▸ Stated exercise:
The data below holds a line containing "carried.location, carried.rotation_quaternion = m.translation, q" and a line containing "scene.view_settings.keyframe_insert(path, frame=frame(t))"; please quote exactly those two lines and every line between them, and nothing else.

[begin Records supplied]

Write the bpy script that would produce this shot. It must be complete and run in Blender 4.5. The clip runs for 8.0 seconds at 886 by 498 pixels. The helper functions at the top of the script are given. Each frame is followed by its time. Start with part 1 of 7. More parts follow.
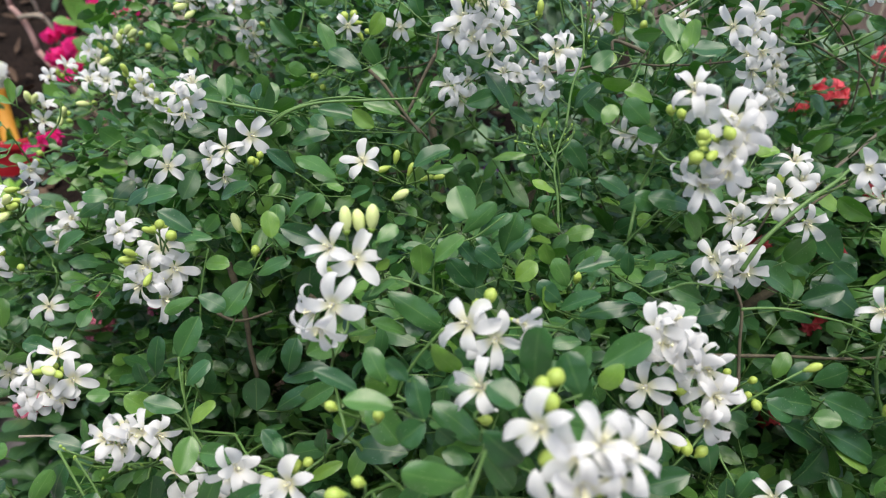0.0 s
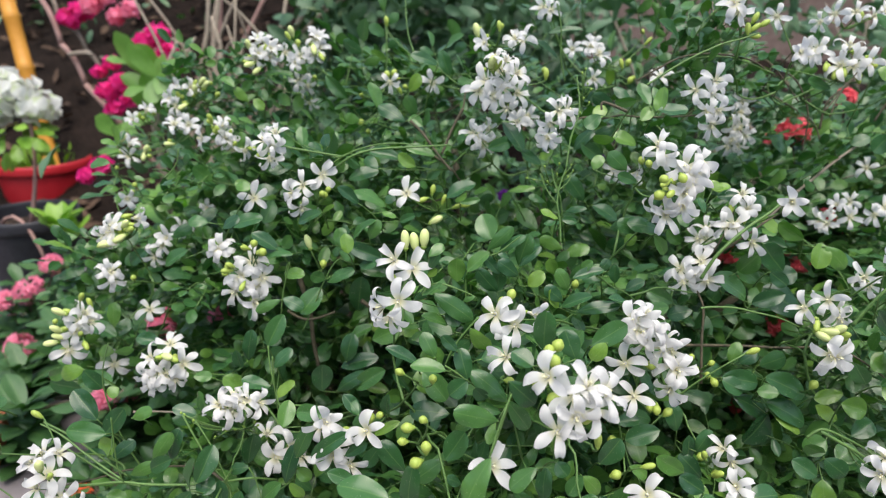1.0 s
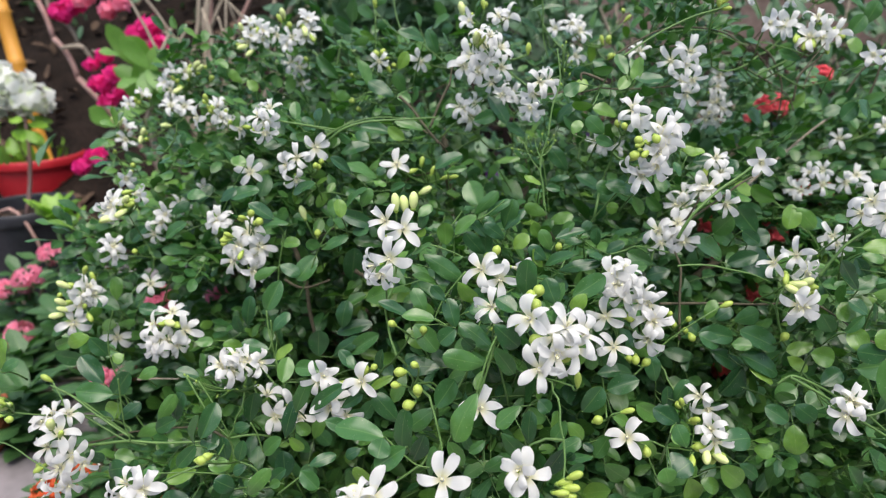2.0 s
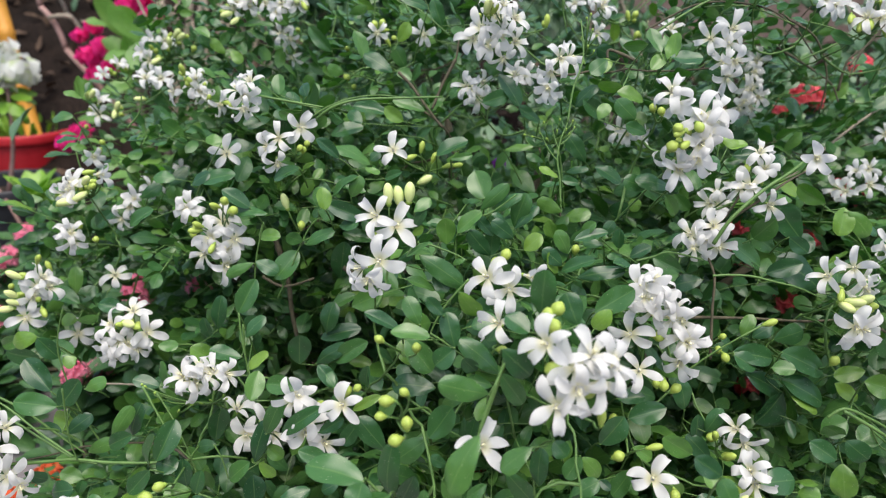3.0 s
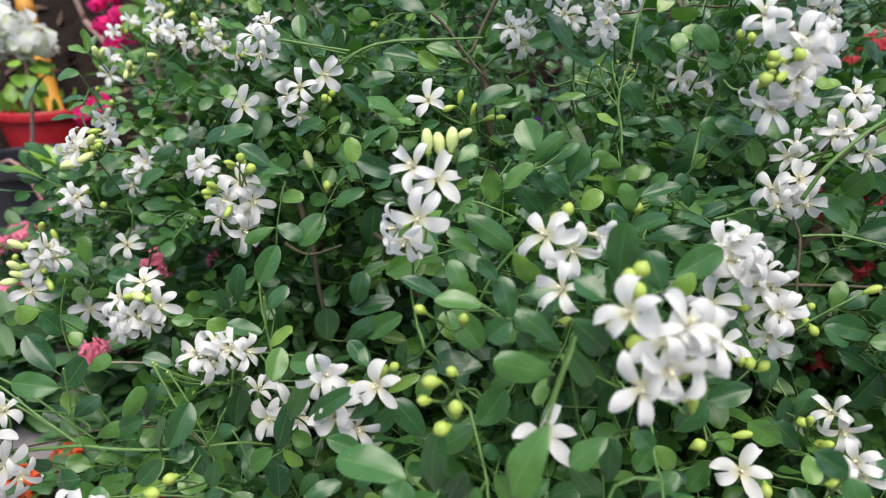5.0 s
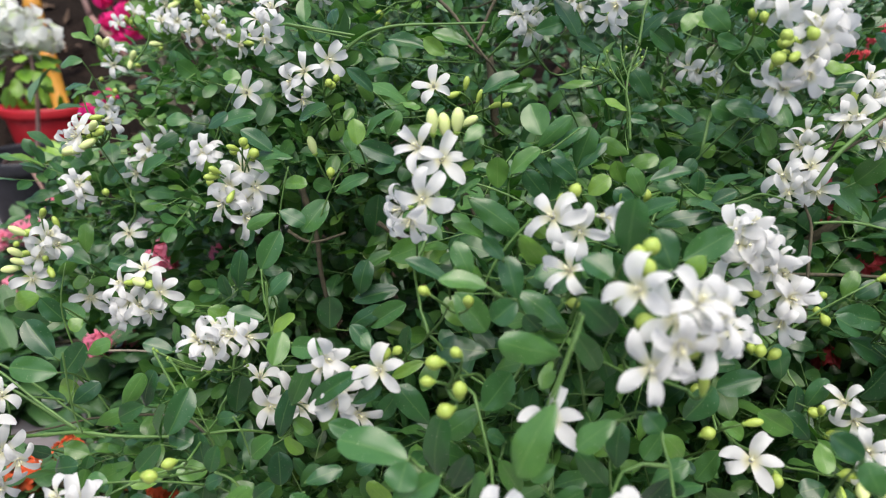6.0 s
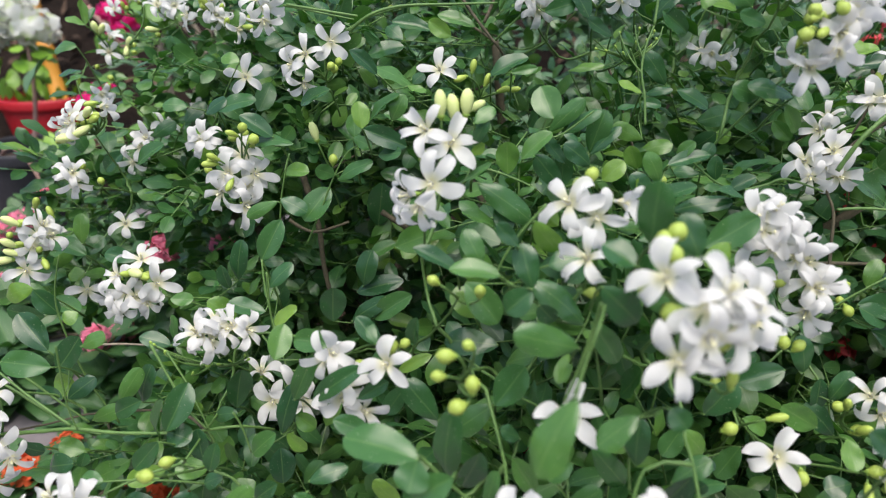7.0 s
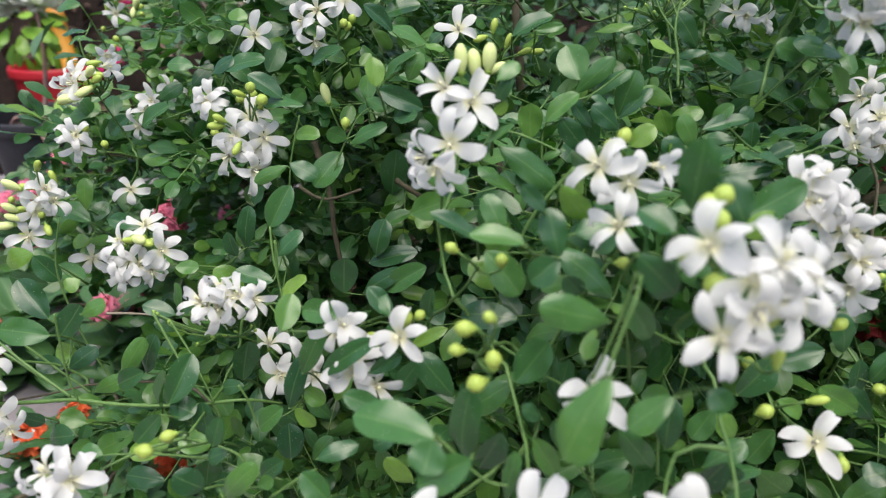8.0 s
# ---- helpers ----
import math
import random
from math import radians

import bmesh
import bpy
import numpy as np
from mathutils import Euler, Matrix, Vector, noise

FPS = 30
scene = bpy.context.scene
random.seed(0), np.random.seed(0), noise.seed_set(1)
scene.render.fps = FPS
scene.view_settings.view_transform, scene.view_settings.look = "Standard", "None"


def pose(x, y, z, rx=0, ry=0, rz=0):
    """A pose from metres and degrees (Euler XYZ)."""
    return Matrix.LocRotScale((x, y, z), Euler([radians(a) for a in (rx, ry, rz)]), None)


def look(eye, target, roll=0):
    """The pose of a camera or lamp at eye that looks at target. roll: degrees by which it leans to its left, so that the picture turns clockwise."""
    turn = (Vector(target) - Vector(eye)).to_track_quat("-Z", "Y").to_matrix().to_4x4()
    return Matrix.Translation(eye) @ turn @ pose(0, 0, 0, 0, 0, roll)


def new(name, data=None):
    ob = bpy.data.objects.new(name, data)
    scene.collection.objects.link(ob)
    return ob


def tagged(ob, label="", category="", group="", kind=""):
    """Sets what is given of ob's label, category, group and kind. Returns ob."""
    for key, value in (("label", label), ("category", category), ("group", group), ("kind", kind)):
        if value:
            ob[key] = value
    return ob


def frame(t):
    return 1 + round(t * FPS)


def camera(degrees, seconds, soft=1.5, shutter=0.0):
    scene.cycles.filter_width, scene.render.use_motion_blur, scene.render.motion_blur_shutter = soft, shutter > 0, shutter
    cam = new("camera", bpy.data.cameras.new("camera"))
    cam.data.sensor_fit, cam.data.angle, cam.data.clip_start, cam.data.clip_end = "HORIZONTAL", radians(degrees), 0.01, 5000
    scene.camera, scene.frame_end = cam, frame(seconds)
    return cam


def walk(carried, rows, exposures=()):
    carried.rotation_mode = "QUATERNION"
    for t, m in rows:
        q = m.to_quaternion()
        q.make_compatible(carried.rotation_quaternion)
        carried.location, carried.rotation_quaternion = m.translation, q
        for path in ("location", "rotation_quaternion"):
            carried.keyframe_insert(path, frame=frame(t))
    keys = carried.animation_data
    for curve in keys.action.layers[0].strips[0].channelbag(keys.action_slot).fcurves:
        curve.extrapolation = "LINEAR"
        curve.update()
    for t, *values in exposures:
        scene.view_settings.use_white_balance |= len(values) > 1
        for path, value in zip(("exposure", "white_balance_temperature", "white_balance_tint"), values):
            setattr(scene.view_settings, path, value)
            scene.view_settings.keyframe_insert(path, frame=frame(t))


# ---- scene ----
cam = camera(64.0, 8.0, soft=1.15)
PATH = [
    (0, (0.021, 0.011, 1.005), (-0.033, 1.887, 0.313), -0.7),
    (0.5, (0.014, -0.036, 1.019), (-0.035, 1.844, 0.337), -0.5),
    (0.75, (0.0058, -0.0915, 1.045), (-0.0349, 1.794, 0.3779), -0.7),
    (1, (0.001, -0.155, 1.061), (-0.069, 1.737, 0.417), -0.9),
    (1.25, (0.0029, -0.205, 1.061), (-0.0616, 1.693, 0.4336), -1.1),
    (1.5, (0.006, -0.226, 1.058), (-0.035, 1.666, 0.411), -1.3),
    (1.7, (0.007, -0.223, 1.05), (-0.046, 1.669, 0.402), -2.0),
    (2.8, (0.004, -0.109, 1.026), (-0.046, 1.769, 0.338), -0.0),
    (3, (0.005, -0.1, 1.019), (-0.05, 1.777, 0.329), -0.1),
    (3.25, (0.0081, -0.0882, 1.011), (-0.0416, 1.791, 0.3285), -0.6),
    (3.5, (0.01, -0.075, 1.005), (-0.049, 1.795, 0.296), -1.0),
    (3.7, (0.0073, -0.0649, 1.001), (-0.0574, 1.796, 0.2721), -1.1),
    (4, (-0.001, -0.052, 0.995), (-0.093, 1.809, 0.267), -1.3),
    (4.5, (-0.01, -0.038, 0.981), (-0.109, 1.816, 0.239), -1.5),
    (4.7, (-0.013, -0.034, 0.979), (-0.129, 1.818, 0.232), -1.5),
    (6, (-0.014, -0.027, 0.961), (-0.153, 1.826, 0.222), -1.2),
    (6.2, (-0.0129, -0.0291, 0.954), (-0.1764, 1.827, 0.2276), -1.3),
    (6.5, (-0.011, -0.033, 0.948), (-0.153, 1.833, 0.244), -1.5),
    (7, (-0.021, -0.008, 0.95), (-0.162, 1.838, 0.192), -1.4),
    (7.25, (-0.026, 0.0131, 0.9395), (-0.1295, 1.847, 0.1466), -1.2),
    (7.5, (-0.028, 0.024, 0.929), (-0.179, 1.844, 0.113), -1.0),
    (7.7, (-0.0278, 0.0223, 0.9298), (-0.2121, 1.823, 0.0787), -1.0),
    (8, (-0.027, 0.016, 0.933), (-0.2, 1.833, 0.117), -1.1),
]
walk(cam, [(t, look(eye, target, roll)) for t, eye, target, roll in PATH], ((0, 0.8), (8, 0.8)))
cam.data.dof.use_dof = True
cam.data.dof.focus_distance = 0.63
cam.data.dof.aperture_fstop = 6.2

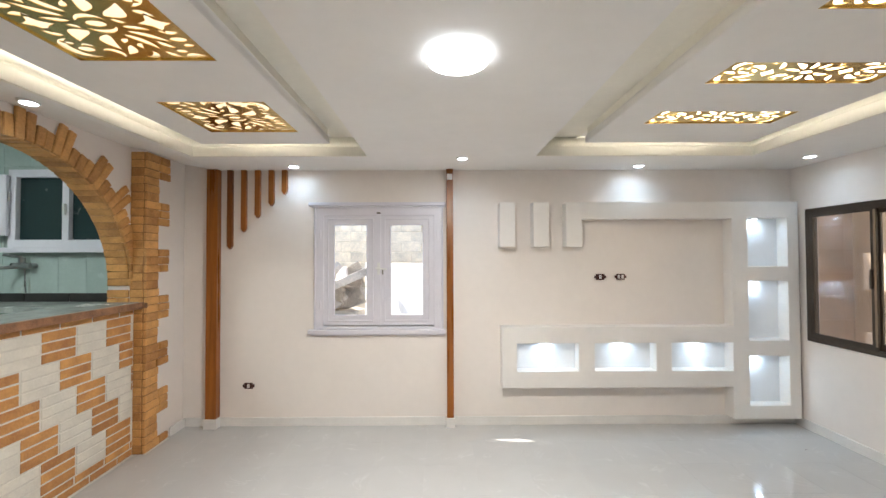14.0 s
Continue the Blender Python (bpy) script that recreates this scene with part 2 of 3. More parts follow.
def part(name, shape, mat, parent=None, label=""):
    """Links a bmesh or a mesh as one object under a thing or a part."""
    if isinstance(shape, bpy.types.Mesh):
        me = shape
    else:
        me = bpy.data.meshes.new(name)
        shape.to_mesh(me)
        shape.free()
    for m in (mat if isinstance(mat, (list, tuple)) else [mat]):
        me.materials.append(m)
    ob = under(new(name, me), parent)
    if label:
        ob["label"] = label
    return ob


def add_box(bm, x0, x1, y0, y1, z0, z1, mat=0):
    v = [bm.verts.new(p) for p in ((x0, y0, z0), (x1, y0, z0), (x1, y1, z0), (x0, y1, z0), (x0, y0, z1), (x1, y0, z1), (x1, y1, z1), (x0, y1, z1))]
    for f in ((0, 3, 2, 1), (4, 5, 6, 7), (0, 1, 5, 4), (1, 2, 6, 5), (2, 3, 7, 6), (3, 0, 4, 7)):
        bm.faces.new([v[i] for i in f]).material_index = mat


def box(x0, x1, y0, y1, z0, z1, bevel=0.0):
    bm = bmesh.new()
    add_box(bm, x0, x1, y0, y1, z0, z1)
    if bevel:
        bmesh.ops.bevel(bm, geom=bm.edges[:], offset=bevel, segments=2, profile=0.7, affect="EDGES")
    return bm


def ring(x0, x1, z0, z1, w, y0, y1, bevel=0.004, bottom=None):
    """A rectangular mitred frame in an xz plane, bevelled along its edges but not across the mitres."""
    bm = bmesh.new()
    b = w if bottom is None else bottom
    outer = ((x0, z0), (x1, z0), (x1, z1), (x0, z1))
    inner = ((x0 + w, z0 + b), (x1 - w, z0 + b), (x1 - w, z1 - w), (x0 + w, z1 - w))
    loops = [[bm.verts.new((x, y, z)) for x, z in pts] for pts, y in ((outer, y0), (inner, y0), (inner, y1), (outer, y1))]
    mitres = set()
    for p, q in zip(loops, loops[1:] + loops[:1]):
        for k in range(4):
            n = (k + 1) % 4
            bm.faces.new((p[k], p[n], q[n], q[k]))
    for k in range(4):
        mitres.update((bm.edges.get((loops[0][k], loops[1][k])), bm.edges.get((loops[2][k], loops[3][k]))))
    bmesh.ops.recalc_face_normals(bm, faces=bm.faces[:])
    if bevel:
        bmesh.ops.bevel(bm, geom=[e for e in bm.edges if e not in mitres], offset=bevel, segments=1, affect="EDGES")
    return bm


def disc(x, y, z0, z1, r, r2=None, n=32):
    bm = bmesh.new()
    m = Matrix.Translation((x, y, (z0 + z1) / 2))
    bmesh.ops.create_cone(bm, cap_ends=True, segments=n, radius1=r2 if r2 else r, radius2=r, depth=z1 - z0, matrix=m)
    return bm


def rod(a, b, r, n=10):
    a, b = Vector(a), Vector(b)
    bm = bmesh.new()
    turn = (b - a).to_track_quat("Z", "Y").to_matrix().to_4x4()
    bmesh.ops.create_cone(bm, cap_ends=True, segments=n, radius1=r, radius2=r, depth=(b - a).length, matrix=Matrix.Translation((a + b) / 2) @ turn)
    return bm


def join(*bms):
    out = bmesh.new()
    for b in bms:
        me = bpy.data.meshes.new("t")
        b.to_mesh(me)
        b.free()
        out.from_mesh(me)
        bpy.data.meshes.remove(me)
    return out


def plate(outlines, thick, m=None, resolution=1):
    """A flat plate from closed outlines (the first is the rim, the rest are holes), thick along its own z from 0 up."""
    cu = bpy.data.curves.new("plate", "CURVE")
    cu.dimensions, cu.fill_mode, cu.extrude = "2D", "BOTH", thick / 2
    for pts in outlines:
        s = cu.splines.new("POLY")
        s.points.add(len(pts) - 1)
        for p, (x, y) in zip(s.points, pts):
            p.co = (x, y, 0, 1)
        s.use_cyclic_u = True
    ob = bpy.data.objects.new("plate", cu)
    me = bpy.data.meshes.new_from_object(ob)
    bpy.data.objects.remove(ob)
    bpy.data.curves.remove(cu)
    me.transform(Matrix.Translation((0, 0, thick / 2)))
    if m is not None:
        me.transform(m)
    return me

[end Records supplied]

▸ Solution:
        carried.location, carried.rotation_quaternion = m.translation, q
        for path in ("location", "rotation_quaternion"):
            carried.keyframe_insert(path, frame=frame(t))
    keys = carried.animation_data
    for curve in keys.action.layers[0].strips[0].channelbag(keys.action_slot).fcurves:
        curve.extrapolation = "LINEAR"
        curve.update()
    for t, *values in exposures:
        scene.view_settings.use_white_balance |= len(values) > 1
        for path, value in zip(("exposure", "white_balance_temperature", "white_balance_tint"), values):
            setattr(scene.view_settings, path, value)
            scene.view_settings.keyframe_insert(path, frame=frame(t))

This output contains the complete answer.